Ce rappel, certes sans concession, se veut une interpellation amicale sur les pièges qui ont considérablement affaibli le mouvement démocratique. Des pièges à l’exemple aujourd’hui de ces amalgames qui veulent assimiler le sentiment ou la pratique religieuse (observation du jeûne) aux signes politico-idéologiques que sont le niqab ou la barbe.

L’observation du jeûne a toujours été une pratique religieuse et culturelle strictement respectée dans les villages kabyles. Personne n’osait s’aventurer à le rompre publiquement, non pas en raison de quelques représailles, mais par respect aux mœurs et coutumes villageoises.

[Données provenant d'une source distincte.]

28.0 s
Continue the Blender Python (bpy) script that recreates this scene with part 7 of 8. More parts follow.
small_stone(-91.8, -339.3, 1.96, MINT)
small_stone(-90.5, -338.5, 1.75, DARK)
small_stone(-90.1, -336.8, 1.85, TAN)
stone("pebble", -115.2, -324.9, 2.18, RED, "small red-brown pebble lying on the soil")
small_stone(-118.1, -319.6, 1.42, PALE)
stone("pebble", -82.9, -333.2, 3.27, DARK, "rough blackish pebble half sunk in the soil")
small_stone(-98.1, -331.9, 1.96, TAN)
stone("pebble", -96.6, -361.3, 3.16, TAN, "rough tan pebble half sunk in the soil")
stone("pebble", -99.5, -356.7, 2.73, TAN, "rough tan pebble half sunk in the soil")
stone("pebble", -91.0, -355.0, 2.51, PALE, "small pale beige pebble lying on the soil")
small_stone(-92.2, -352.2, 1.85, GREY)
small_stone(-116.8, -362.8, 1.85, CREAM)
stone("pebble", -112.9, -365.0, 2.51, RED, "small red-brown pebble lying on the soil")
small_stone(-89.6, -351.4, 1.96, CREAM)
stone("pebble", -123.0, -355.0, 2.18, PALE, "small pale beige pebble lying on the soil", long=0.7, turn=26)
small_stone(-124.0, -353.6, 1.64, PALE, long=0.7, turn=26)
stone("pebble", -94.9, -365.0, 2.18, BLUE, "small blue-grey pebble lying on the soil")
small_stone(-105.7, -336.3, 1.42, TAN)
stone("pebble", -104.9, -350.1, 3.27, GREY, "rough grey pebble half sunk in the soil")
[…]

Celui qui contrevenait risquait une amende (Lekhtiya ) ou pire, l’opprobre.

Alors faire appel aux valeurs ancestrales kabyles pour justifier une action en contradiction avec le vieux qanoun (loi) kabyle est pour le moins extravagant. En ce qui me concerne, je préfère garder, comme le conseillait feu Mouloud Mammeri, ce qui est « vivant dans la tradition ».

Ces amalgames sciemment entretenus et encouragés par un système qui prend le risque d’ajouter au marasme politique, économique culturelle et éthique des conflits de nature religieuse ou ethnique ne font que distendre davantage jusqu’au point de rupture le lien social et national.

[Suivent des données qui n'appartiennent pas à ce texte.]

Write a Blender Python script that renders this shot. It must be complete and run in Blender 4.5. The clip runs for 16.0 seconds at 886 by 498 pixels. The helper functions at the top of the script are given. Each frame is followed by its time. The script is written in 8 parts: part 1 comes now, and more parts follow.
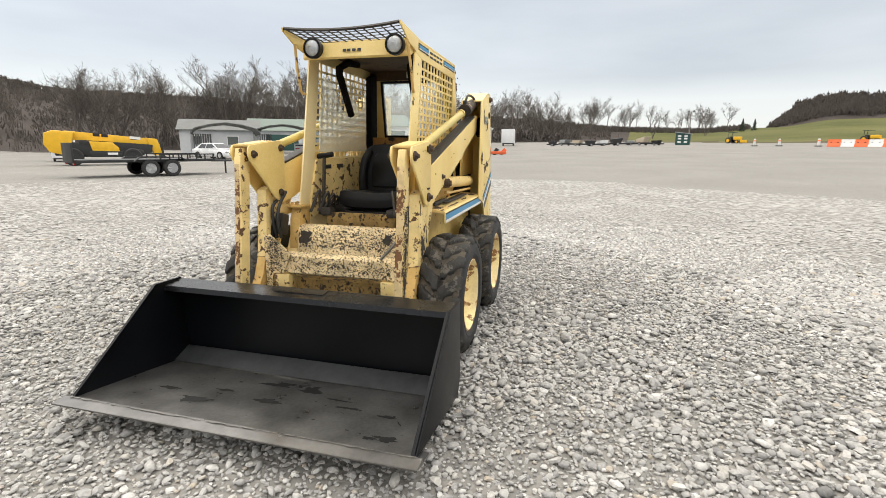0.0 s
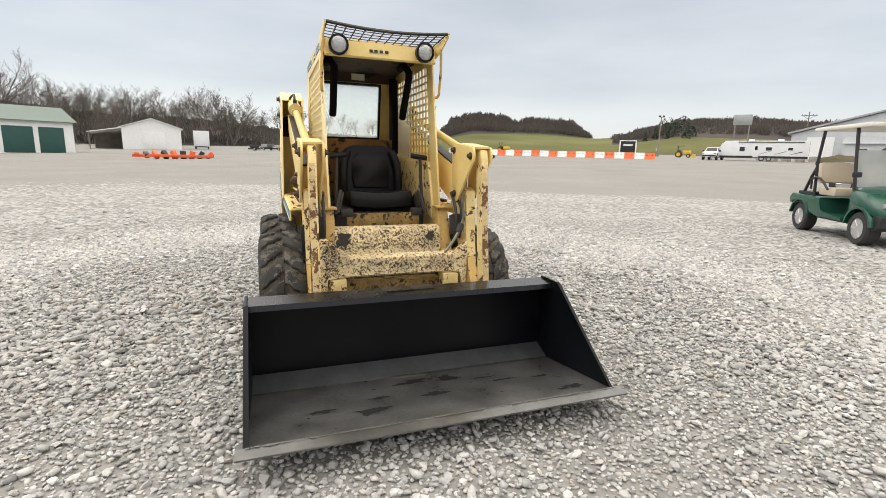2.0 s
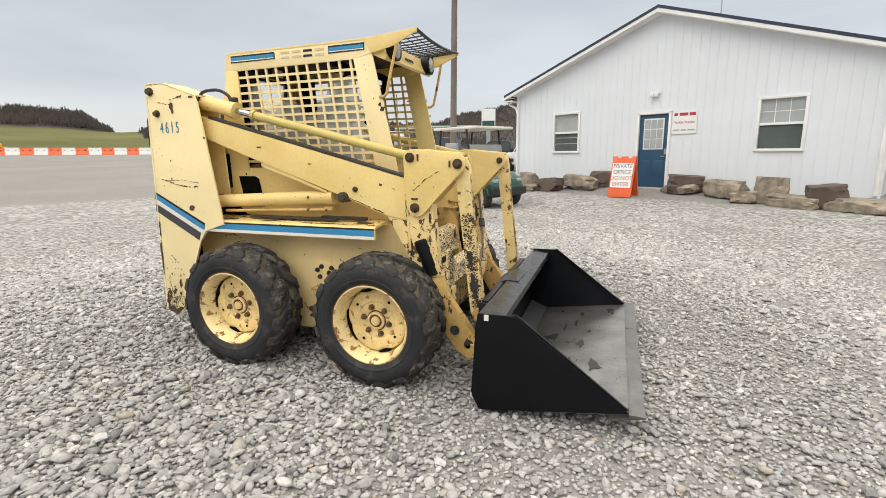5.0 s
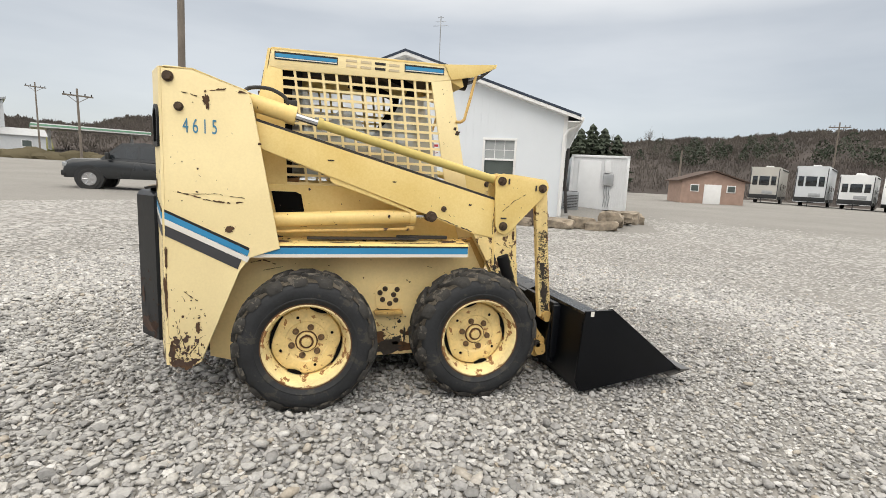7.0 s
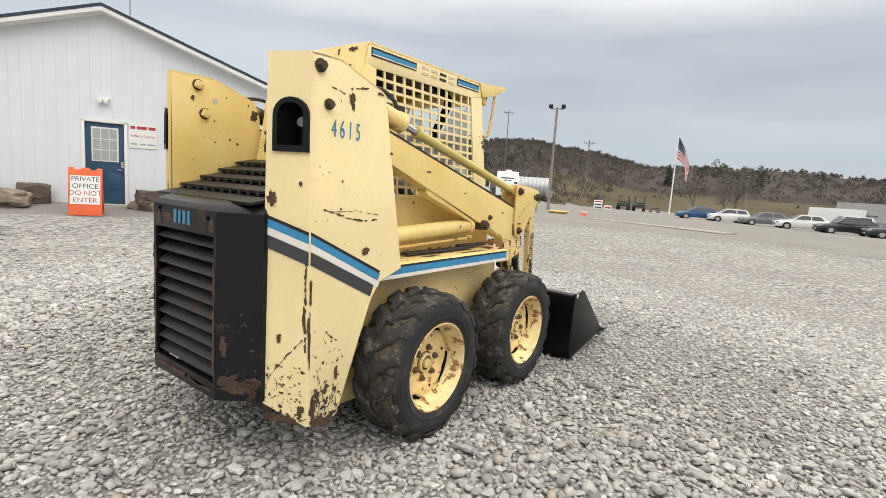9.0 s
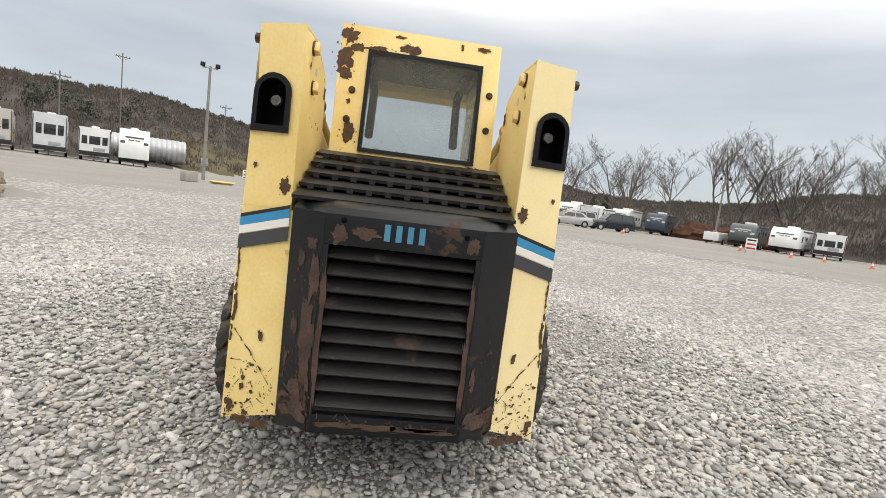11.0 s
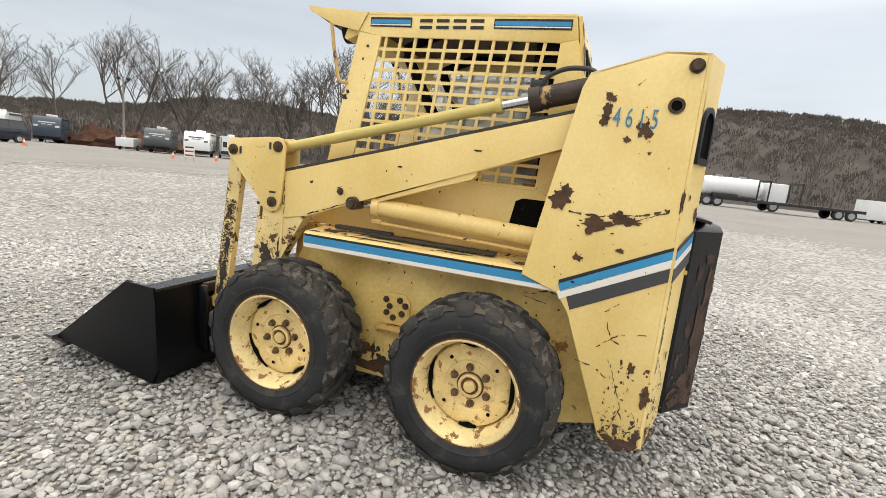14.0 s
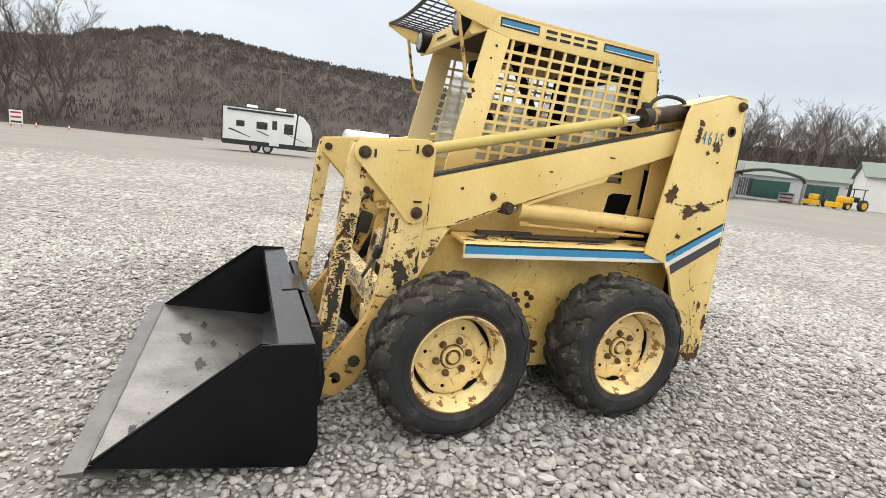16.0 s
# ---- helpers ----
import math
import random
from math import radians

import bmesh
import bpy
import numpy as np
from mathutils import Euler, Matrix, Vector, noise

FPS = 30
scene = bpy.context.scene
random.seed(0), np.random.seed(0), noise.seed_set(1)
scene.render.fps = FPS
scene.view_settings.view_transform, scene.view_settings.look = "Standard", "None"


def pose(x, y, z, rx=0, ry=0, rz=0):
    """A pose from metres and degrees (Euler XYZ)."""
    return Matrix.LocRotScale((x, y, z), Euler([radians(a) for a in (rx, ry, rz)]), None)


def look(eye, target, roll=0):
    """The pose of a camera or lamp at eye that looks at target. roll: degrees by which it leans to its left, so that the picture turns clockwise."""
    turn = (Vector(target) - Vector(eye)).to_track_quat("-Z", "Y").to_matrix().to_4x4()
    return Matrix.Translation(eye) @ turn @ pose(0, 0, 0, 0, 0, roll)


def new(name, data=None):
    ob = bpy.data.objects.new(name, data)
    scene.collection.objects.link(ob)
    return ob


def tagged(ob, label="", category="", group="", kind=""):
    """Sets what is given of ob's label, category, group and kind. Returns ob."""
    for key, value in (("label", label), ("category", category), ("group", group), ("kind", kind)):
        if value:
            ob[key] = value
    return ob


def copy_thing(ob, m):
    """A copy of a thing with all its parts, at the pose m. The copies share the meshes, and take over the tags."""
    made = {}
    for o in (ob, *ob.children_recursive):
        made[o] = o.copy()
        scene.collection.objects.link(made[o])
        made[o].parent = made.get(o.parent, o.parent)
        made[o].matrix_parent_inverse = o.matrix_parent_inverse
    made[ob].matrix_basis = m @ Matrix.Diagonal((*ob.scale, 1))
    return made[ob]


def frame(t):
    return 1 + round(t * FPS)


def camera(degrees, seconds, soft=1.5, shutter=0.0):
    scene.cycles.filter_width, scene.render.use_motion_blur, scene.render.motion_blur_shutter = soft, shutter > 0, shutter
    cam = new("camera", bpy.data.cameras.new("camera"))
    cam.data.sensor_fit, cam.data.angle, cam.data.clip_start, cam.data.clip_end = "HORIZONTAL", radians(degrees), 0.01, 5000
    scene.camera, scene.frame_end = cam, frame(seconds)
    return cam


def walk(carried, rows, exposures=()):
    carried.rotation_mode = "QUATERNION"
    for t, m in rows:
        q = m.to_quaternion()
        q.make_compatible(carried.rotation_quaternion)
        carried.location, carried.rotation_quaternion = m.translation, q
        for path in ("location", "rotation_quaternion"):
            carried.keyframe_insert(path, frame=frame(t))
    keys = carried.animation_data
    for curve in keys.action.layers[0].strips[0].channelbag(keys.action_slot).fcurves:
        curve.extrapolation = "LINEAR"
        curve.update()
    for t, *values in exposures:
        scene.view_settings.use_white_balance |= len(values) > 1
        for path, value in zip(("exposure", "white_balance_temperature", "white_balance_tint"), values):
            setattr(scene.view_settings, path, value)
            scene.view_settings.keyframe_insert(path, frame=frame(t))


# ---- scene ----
import itertools

cam = camera(84.9, 16.0, soft=0.6)
PATH = [
    (0, (3.3, 1.329, 1.262), (1.409, 0.825, 0.848), 0.4),
    (0.5, (3.452, 0.874, 1.271), (1.509, 0.643, 0.857), -0.2),
    (1, (3.501, 0.333, 1.226), (1.542, 0.407, 0.828), 0.1),
    (1.5, (3.558, -0.171, 1.226), (1.632, 0.204, 0.839), 0.8),
    (2, (3.539, -0.697, 1.208), (1.692, -0.029, 0.832), 1.3),
    (2.5, (3.472, -1.182, 1.226), (1.75, -0.235, 0.853), 1.4),
    (3, (3.208, -1.621, 1.231), (1.645, -0.433, 0.854), 0.9),
    (3.5, (2.926, -2.061, 1.25), (1.552, -0.662, 0.856), 0.0),
    (4, (2.551, -2.413, 1.254), (1.389, -0.84, 0.837), -0.7),
    (4.2, (2.402, -2.535, 1.259), (1.332, -0.897, 0.843), -1.0),
    (6.3, (0.258, -3.262, 1.274), (0.373, -1.293, 0.94), 2.0),
    (6.5, (0.042, -3.267, 1.261), (0.282, -1.307, 0.94), 2.3),
    (7, (-0.485, -3.215, 1.257), (0.067, -1.315, 0.962), 2.7),
    (7.5, (-1.027, -3.073, 1.251), (-0.166, -1.288, 0.982), 2.8),
    (8, (-1.483, -2.857, 1.24), (-0.34, -1.235, 0.986), 3.0),
    (8.5, (-1.944, -2.494, 1.247), (-0.556, -1.077, 0.993), 3.4),
    (9, (-2.327, -2.091, 1.247), (-0.726, -0.92, 0.991), 3.9),
    (9.2, (-2.46, -1.893, 1.242), (-0.787, -0.827, 0.983), 4.1),
    (11.3, (-2.97, 0.341, 1.203), (-1.03, -0.084, 0.969), 7.3),
    (11.5, (-2.933, 0.548, 1.22), (-1.032, -0.024, 0.979), 7.3),
    (12, (-2.75, 1.056, 1.225), (-1.005, 0.118, 0.957), 7.1),
    (12.5, (-2.396, 1.509, 1.233), (-0.866, 0.253, 0.946), 6.7),
    (13, (-1.994, 1.926, 1.236), (-0.733, 0.403, 0.937), 6.4),
    (13.5, (-1.471, 2.245, 1.244), (-0.504, 0.524, 0.927), 6.2),
    (14, (-0.916, 2.492, 1.246), (-0.277, 0.628, 0.903), 6.0),
    (14.5, (-0.304, 2.571, 1.241), (-0.023, 0.625, 0.877), 5.8),
    (15, (0.258, 2.588, 1.241), (0.178, 0.624, 0.869), 5.9),
    (15.5, (0.814, 2.528, 1.236), (0.383, 0.612, 0.853), 6.2),
    (16, (1.347, 2.496, 1.233), (0.581, 0.687, 0.857), 6.5),
]
walk(cam, [(t, look(eye, target, roll)) for t, eye, target, roll in PATH],
     exposures=((0, 0.03), (2, 0.0), (4, -0.10), (6.5, -0.17), (8.5, -0.17), (11.5, -0.06), (13, -0.03), (15, 0.02), (16, 0.05)))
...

Entre les rassemblements de non-jeûneurs, les appels au lynchage de « fous de Dieu » ou à la répression comme le réclame le MSP, les manipulations médiatiques, la banalisation condamnable du racisme anti-kabyle auquel répondent un tout aussi condamnable racisme anti-arabe et une stigmatisation de l’Islam confondue avec son expression politico-idéologique, le décor sinistre d’un affrontement violent est bel et bien planté.

La voie est largement ouverte à toutes les provocations qu’elles soient l’œuvre d’extrémistes de tous bords ou de fractions de régime.
La sagesse commande non seulement de ne pas cautionner ces manipulations et ces dérives mais de les dénoncer. Notre pays a besoin de sérénité et d’apaisement.

Les transitions politiques démocratiques qui réussissent sont celles qui sont engagées sur des bases consensuelles. Le cas égyptien est cet égard édifiant.